On March 10-12th, the Geese continued in a field with 10 Great White-fronted Geese off the east side of the the Lochside Trail. The birds were viewable from the north end of the Blenkinsop Trestle Bridge. They were last seen in a field to the west of Blenkinsop Lake near the northern most high voltage power line mast (where the power line changes direction).

The birds continue on March 18th in the fields north of Lohbrunner Rd at Blenkinsop Lake.


On March 19th, the birds were relocated in a field with Canada Geese off Island View Rd near McHugh Rd in Saanich.

The birds were not seen on March 20-21st.

Please be respectful of private farmland and do not walk in the fields. Please scope or view the birds from the path/road only.

If accepted as non-escapees, this would be a first record for the Province of British Columbia.

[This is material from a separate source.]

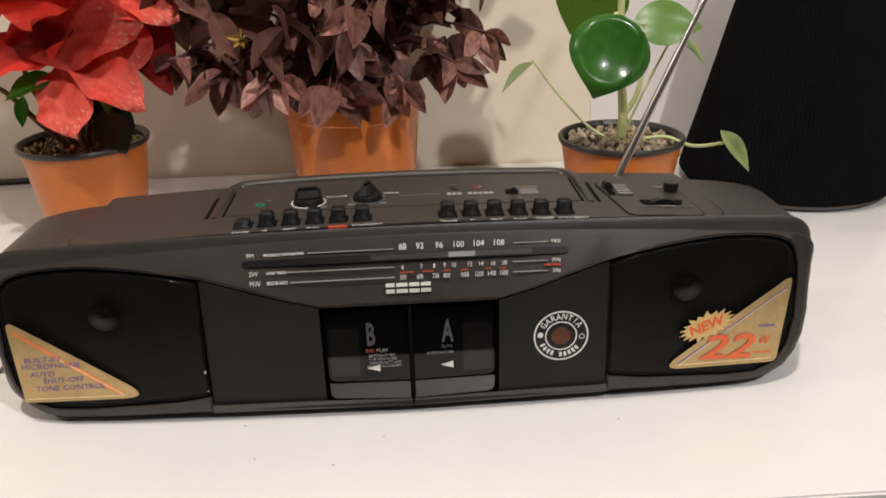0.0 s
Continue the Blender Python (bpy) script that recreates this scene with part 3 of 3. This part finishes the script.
for start, words in ((-0.1020, ("PAUSE", "FF", "REW", "PLAY", "", "STOP/EJECT")), (0.0270, ("PAUSE", "FF", "REW", "PLAY", "HIGH SPEED\nDUBBING", "STOP/EJECT"))):
    for k, txt in enumerate(words):
        x = start + 0.0150 * k
        bar_deck(x - 0.0060, x + 0.0060, 0.4747, 0.4857, GAP, 0.0016, "key_slot")
        part("piano_key", key(x, 0.4799, 0.42 if start < 0 and k == 0 else 0.8), KEY, radio, "black push key")
        tx = x + (0.0035 if k == 5 else 0)
        if txt:
            print_deck(txt, 0.0034 if "\n" not in txt else 0.0022, tx, 0.4678, KEY_INK, 1.1, 0.0016)
        else:
            patch = rounded([(x - 0.0060, 0.4665), (x + 0.0060, 0.4665), (x + 0.0060, 0.4693), (x - 0.0060, 0.4693)], 0.001)
            part("red_key_label", on_deck(plate(patch, 0.0005, 0.0016, 0)), RED_INK, radio, smooth=False)

# volume and tone knobs
def ring_deck(x, y, r0, r1, ink, out=0.0021):
    bm = lathe([(r0, 0), (r0, out), (r1, out), (r1, 0)], 40, (x, y, deck_z(x)))
    return part("knob_ring", bm, ink, radio, smooth=False)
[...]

Halluces are present on both of these Pink-footed Geese - Photo: Jody Wells
One Formative and One Adult Pink-footed Goose in Saanich - Photo: Liron Gertsman

Saturday, January 7, 2017

RBA: LESSER GOLDFINCH in Abbotsford - January 7-16th

At 2:45pm on January 7th-2017, Chris Buis found a male Lesser Goldfinch at his Gazebo feeder at the SW corner of his hotel "The Brookside Inn" located at 2379 Chardonnay Lane in Abbotsford. The property is open to the public but please do not point binoculars or camera lenses at the hotel windows which could disturb hotel guests.  Also, please remember to keep your voices down when visiting the property. The bird is actively feeding at the gazebo feeder near the main door in the parking area. Best viewing is from the parking area.

Map to location HERE

The bird has not been seen since January 16th.